1. Une nouveauté du XIIIe siècle

La définition du terme ‘postille’ soulève quelques questions. Il n’existe que deux commentaires appelés Postille : le premier date du XIIIe siècle et il est dû à Hugues de Saint-Cher, le second provient du XIVe siècle et il a pour auteur Nicolas de Lyre. Le trait commun de ces postilles est qu’elles commentent tous les livres de la Bible et qu’elles étaient composées avec la volonté délibérée de fournir un outil standard à un public non spécifié. Ces postilles ont le rôle d’expliquer les textes bibliques d’après les quatre sens de l’Ecriture en fournissant des interprétations littérale (ou historique), allégorique, morale (ou tropologique) et - exceptionnellement - anagogique de tous les livres bibliques. L’importance de cette quadruple fonction se manifeste par le fait qu’elle figure dans le titre même d’une édition du XVIIIe siècle: Postillae in universa Biblia iuxta quadruplicem sensum : literalem, allegoricum, moralem, anagogicum. 128

Quant à l’usage du terme même de ‘postille’, dans la suite nous nous en tiendrons à la proposition de Gilbert Dahan et nous parlerons de « postilles » comme unités constituant une « Postille », commentaire d’un ou plusieurs livres bibliques. 129

En ce qui concerne la question de la forme, la Postille constitue une expansion ou une systématisation de la Glossa ordinaria : elle est brève tout en restant un commentaire continu, à la différence de la glose. La postille a fait concurrence à la Glose en offrant une version actualisée de celle-ci  : ainsi Hugues a offert un supplément indispensable de la Glose. 130 L’objectif de Hugues était de fournir aux maîtres et aux étudiants de la Sacra pagina un instrument de travail important, en y incorporant des sources traditionnelles - comme les différentes gloses - et quasi contemporaines.

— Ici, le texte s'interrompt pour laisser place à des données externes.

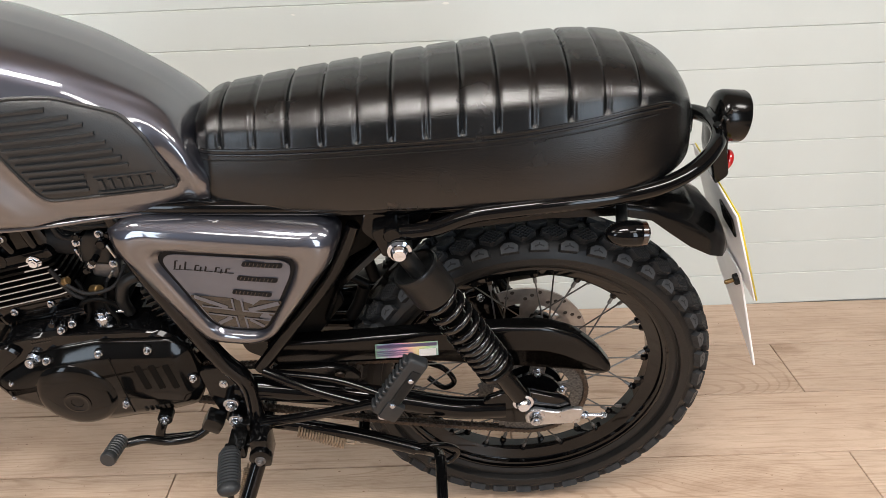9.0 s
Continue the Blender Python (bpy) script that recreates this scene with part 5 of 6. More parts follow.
# head
bm = B()
HEAD = [(-0.084, 0.112), (-0.100, 0.136), (-0.101, 0.164), (-0.086, 0.192), (-0.050, 0.212), (0.000, 0.220), (0.045, 0.212), (0.066, 0.190), (0.072, 0.150), (0.076, 0.112)]
slab(bm, HEAD, -0.064, 0.064, 0.014, 0.012)
slab(bm, [(-0.080, 0.112), (-0.083, 0.128), (0.074, 0.128), (0.077, 0.112)], -0.078, 0.078, 0.006, 0.004)
head = part("cylinder_head", bm, GLOSS, engine, "gloss black cylinder head and rocker cover")
bm = B()
tube(bm, [(-0.080, -0.066, 0.140), (-0.076, -0.070, 0.165), (-0.058, -0.070, 0.186), (-0.030, -0.070, 0.196), (0.010, -0.070, 0.200), (0.048, -0.068, 0.190)], 0.0045, 10)
part("rocker_cover_rim", bm, GLOSS, head)
for pl in ([(-0.060, -0.066, 0.150), (-0.045, -0.074, 0.165), (-0.030, -0.072, 0.192)], [(0.019, -0.066, 0.128), (0.020, -0.074, 0.150), (0.014, -0.070, 0.180)], [(0.054, -0.064, 0.125), (0.056, -0.071, 0.150), (0.055, -0.066, 0.180)], [(-0.040, -0.066, 0.124), (-0.038, -0.071, 0.140), (-0.010, -0.070, 0.160), (0.018, -0.070, 0.160)]):
    bm = B()
    tube(bm, pl, 0.0065, 10)
    part("cast_rib", bm, GLOSS, head)
for x, z, r in ((-0.033, 0.190, 0.010), (-0.063, 0.155, 0.011), (0.003, 0.190, 0.010), (0.019, 0.160, 0.010), (0.055, 0.178, 0.010), (-0.010, 0.126, 0.0175)):
    bm = B()
    rod(bm, (x, -0.058, z), (x, -0.078 if r < 0.015 else -0.0815, z), r, seg=24, bevel=0.002)
    part("cast_boss", bm, GLOSS, head)
bm = B()
rod(bm, (-0.070, -0.01, 0.186), (-0.088, -0.01, 0.190), 0.023, seg=28)
rod(bm, (-0.088, -0.01, 0.190), (-0.098, -0.01, 0.192), 0.0150, seg=6)
part("valve_cap", bm, GLOSS, head)
for x, y, z, d, r in ((-0.033, -0.078, 0.190, (0, -1, 0.2), 0.0045), (-0.063, -0.078, 0.155, (0, -1, 0.1), 0.0055), (0.003, -0.078, 0.190, (0, -1, 0.2), 0.0045), (0.019, -0.078, 0.160, (0, -1, 0.1), 0.0050), (0.055, -0.078, 0.178, (0, -1, 0.2), 0.0050), (0.000, -0.035, 0.207, (0, -0.3, 1), 0.0055), (0.046, -0.080, 0.111, (0, -1, 0), 0.0090), (0.028, -0.078, 0.033, (0, -1, 0), 0.0048), (-0.034, -0.078, 0.032, (0, -1, 0), 0.0048), (-0.033, -0.080, -0.004, (0, -1, 0), 0.0052), (0.043, -0.080, 0.002, (0, -1, 0), 0.0050)):
    bm = B()
    hexbolt(bm, (x, y, z), d, r * 0.85, 0.0055)
    part("bolt", bm, ZINC if r < 0.008 else CHROME, head)
NOW[0] = BODY

# carburettor, intake and small fittings
bm = B()
block(bm, (1.090, -0.020, 0.625), (0.048, 0.050, 0.060), turn_y(8), 0.010, 3)
carb = part("carburettor", bm, MATTE, bike, "black carburettor with rubber intake")
bm = B()
lathe(bm, [(0, 0), (0.026, 0), (0.024, 0.052), (0.029, 0.054), (0.029, 0.070), (0.025, 0.072), (0.025, 0.088), (0, 0.088)], (1.005, -0.010, 0.630), (1.130, -0.012, 0.612), 24)
part("intake_rubber", bm, RUBBER, carb, "black rubber intake stub")
bm = B()
rod(bm, (1.090, -0.015, 0.64), (1.085, -0.015, 0.690), 0.021, 0.019, seg=24)
part("slide_cap", bm, GLOSS, carb)
bm = B()
block(bm, (1.095, -0.020, 0.585), (0.042, 0.044, 0.032), turn_y(8), 0.008, 3)
part("float_bowl", bm, ALLOY_DARK, carb, "grey alloy float bowl")
bm = B()
lathe(bm, [(0, 0), (0.025, 0), (0.026, 0.016), (0.033, 0.018), (0.036, 0.075), (0, 0.075)], (1.113, -0.012, 0.613), (1.19, -0.01, 0.61), 24)
part("air_hose", bm, RUBBER, carb)
bm = B()
for p, d in (((1.068, -0.045, 0.640), (0, -1, 0)), ((1.105, -0.046, 0.655), (0, -1, 0)), ((1.080, -0.046, 0.600), (0, -1, 0)), ((1.112, -0.045, 0.600), (0, -1, 0))):
    hexbolt(bm, p, d, 0.0045, 0.004)
rod(bm, (1.064, -0.036, 0.598), (1.062, -0.044, 0.628), 0.003, seg=10)
part("bolt", bm, ZINC, carb)
bm = B()
block(bm, (1.115, -0.050, 0.628), (0.004, 0.003, 0.032), turn_y(-20), 0.001, 1)
rod(bm, (1.100, -0.048, 0.575), (1.110, -0.050, 0.590), 0.0022, seg=8)
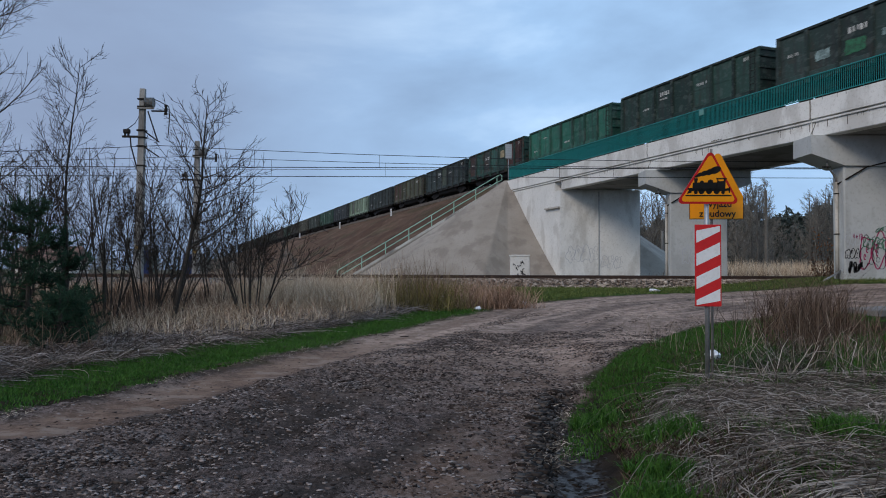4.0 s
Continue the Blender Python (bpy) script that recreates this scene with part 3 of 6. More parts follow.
# ---- the high line: bridge, bank and track ----
# its own frame: x across the line, y along it
TURN = 19.85
HIGH = pose(0, 0, 0, 0, 0, TURN)
TRACK_D, RAIL_Z = 29.75, 9.71
EAST, WEST = 32.5, 26.6
SPANS = [59.6, 49.2, 38.3, 26.0, 13.5, 1.0, -10.0]


def skew(d, s):
    """Along the line, where a joint at s on the near side runs parallel to the lower railway."""
    return s - (d - WEST) * math.tan(radians(TURN))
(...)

La principale nouveauté de la Postille de Hugues par rapport aux commentaires des maîtres du XIIe siècle était l’ambition d’expliquer l’ensemble des textes bibliques. En outre, le commentaire de Hugues - en prenant une distance vis-à-vis de l’Ecriture - a permis l’évolution de la pensée théologique, progrès qui se manifeste dès le milieu du XIIIe siècle. Finalement, le caractère même du commentaire a changé : la fin de la suprématie du sens moral et la priorité donnée aux quatre sens de l’Ecriture montrent un développement de la technique ‘langtonienne’ et ‘victorine’.

Notes
128.

Le titre propre d’une édition de Venise que j’ai utilisée: Hugonis de Sancto Charo, Postillae in universa Biblia juxta quadruplicem sensum literalem, allegoricum, moralem, anagogicum, Venise, 1703.

129.

G. Dahan, L’Exégèse, op. cit. p. 128-129.

130.

B. Smalley, The Study of the Bible, op. cit. p. 273.